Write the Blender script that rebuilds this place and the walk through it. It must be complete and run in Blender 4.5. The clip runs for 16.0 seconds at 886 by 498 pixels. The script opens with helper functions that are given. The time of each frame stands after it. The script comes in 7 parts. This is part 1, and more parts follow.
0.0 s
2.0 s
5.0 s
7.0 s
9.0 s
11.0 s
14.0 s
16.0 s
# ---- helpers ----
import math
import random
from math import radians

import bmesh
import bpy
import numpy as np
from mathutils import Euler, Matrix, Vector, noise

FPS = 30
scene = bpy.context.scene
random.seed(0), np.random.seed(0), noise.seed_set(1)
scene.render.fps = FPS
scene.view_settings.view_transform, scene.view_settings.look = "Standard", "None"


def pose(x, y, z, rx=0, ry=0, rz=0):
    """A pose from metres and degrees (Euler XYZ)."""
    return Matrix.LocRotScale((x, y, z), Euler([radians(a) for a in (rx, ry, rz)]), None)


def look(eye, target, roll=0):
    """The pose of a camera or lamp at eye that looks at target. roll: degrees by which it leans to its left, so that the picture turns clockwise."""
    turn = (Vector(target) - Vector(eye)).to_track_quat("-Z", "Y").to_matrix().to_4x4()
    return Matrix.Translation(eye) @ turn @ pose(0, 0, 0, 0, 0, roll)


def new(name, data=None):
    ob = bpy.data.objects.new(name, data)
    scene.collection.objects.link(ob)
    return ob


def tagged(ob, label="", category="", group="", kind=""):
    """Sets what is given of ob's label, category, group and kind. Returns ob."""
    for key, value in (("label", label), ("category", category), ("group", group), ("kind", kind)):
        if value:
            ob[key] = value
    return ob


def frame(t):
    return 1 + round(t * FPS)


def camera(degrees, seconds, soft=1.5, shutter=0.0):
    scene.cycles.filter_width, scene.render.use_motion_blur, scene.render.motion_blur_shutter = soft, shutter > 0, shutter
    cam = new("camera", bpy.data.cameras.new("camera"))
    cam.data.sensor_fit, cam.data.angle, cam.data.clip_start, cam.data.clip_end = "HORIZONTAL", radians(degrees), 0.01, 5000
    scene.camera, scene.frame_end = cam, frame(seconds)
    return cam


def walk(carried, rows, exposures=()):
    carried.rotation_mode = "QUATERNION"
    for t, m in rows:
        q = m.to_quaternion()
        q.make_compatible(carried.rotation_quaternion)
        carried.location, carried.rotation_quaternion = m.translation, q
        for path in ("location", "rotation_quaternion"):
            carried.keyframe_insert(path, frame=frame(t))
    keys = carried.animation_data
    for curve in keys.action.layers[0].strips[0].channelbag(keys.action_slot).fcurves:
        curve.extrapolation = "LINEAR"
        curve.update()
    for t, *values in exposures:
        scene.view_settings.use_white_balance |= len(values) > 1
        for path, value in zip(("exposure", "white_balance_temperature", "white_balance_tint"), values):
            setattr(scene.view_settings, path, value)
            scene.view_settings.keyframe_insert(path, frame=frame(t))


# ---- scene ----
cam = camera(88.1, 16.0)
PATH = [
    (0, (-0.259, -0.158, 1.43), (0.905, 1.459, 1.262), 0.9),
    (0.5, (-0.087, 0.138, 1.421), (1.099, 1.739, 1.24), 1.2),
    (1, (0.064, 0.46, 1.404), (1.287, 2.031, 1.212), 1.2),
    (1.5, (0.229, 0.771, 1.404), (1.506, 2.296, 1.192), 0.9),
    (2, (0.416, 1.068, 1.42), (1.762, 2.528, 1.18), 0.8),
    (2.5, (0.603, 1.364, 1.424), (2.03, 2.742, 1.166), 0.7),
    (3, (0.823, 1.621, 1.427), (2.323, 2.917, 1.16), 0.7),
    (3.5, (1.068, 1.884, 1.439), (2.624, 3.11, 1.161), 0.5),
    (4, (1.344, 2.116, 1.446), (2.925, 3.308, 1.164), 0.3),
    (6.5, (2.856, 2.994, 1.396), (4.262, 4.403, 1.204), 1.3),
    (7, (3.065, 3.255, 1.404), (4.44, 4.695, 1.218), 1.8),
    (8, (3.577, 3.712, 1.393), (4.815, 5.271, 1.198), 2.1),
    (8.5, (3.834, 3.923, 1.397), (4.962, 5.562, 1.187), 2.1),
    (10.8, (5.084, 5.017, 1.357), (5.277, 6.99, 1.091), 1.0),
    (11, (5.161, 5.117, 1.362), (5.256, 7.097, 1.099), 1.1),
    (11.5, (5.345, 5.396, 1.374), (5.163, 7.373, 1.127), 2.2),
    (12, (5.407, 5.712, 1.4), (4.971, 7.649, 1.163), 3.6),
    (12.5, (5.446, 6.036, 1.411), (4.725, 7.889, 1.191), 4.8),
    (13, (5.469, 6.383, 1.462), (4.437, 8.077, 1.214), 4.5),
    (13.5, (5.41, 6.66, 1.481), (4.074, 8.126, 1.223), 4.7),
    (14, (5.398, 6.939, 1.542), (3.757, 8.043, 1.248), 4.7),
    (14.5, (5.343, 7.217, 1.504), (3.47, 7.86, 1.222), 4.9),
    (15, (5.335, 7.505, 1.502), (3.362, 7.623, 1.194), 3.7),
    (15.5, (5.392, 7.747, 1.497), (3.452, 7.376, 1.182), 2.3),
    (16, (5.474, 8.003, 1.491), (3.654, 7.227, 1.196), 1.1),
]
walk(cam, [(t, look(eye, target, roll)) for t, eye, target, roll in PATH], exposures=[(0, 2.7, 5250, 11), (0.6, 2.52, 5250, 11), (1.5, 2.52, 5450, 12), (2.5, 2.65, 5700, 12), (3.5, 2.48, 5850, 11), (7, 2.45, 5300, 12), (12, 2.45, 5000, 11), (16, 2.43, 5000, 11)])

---

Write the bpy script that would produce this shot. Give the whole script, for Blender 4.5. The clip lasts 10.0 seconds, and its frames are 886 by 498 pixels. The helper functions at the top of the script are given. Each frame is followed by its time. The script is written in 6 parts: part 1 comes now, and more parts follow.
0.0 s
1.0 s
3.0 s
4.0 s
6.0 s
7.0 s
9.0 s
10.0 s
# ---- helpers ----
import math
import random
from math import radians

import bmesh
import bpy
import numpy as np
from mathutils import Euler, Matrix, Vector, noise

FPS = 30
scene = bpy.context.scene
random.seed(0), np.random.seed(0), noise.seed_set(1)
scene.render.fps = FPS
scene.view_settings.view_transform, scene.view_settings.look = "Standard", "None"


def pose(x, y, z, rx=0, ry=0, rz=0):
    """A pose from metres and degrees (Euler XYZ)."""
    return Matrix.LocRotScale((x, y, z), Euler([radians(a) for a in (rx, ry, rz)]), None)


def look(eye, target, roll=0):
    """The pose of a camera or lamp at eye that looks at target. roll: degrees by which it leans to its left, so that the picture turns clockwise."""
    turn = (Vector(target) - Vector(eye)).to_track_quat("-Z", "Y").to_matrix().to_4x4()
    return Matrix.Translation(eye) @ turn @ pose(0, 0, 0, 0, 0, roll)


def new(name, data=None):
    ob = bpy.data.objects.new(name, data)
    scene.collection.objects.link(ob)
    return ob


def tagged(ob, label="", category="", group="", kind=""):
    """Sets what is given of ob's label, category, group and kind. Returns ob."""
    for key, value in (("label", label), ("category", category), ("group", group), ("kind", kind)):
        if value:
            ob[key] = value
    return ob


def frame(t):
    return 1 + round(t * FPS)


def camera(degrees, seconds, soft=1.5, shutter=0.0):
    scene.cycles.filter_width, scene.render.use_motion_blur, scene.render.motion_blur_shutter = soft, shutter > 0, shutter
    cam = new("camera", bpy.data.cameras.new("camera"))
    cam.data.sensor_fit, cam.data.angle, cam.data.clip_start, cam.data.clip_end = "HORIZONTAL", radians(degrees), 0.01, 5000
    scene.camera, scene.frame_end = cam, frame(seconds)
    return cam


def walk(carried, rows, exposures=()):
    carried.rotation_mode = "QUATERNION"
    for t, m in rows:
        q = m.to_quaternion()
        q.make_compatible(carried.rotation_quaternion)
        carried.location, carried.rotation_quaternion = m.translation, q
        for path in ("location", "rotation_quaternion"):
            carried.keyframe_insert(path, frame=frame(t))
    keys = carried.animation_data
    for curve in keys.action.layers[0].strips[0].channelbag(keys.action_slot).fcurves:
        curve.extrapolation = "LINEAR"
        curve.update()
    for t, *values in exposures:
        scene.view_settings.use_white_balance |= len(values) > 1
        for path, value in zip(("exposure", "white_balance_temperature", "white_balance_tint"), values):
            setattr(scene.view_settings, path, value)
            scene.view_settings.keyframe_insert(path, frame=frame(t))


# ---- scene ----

---

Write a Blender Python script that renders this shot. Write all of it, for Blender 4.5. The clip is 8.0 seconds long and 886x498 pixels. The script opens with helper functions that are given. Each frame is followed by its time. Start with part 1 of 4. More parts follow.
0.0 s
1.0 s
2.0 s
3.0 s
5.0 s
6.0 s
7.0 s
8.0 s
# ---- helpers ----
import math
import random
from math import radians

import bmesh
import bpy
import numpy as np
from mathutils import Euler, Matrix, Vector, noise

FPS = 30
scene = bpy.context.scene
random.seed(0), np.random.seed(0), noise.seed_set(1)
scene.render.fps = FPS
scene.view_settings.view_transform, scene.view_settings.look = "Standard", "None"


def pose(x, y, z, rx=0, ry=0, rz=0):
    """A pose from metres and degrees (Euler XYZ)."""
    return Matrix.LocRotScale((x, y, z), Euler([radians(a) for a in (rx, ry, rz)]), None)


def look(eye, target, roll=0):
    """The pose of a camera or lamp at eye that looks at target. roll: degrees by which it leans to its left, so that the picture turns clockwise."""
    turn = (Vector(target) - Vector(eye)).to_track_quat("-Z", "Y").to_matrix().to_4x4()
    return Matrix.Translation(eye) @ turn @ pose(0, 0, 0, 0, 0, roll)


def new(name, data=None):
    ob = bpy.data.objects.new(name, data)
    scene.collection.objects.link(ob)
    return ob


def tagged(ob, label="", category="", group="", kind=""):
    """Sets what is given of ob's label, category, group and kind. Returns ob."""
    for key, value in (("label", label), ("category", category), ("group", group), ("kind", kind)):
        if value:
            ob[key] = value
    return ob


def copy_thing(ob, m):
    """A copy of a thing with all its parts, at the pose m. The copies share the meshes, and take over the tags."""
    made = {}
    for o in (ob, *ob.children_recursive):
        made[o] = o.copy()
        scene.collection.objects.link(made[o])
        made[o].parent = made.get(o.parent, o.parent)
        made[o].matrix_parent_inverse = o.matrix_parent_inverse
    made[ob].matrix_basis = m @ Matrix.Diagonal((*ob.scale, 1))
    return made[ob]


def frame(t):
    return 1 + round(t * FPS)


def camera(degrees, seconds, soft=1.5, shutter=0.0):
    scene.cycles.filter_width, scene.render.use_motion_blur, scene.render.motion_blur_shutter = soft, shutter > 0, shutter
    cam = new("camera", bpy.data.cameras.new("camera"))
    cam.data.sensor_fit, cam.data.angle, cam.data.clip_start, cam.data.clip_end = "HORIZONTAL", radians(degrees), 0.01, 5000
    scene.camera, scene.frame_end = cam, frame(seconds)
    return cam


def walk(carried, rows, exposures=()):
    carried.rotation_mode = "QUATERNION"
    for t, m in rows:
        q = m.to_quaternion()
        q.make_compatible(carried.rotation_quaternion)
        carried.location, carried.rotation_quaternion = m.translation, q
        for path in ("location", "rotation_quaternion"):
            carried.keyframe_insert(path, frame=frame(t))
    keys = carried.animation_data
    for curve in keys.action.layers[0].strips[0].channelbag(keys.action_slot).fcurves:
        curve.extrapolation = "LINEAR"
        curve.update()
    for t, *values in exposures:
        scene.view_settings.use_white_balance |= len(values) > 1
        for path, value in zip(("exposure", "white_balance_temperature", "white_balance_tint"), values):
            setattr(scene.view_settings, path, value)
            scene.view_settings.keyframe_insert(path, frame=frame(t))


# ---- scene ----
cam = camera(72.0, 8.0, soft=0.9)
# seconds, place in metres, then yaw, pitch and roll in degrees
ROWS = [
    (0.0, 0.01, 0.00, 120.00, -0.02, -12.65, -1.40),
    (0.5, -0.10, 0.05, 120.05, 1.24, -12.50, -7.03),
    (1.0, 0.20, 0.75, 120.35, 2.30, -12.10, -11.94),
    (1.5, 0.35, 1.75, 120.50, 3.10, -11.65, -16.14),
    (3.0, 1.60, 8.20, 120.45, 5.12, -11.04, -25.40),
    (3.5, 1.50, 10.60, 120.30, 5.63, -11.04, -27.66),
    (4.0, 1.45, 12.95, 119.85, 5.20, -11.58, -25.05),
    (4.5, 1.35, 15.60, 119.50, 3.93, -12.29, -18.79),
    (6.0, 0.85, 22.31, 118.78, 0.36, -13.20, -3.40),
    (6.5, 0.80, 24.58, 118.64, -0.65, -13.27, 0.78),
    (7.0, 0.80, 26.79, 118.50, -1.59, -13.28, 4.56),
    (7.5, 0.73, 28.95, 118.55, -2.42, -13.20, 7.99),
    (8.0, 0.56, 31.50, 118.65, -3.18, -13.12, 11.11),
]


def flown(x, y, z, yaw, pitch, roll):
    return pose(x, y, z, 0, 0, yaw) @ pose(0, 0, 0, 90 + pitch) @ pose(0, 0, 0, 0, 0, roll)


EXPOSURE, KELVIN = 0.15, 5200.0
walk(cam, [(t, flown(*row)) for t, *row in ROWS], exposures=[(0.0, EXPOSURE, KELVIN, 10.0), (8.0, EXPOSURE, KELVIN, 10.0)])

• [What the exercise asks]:
Find every line that holds "functions" and copy it.

• [Written answer]:
Write the Blender script that rebuilds this place and the walk through it. It must be complete and run in Blender 4.5. The clip runs for 16.0 seconds at 886 by 498 pixels. The script opens with helper functions that are given. The time of each frame stands after it. The script comes in 7 parts. This is part 1, and more parts follow.
Write the bpy script that would produce this shot. Give the whole script, for Blender 4.5. The clip lasts 10.0 seconds, and its frames are 886 by 498 pixels. The helper functions at the top of the script are given. Each frame is followed by its time. The script is written in 6 parts: part 1 comes now, and more parts follow.
Write a Blender Python script that renders this shot. Write all of it, for Blender 4.5. The clip is 8.0 seconds long and 886x498 pixels. The script opens with helper functions that are given. Each frame is followed by its time. Start with part 1 of 4. More parts follow.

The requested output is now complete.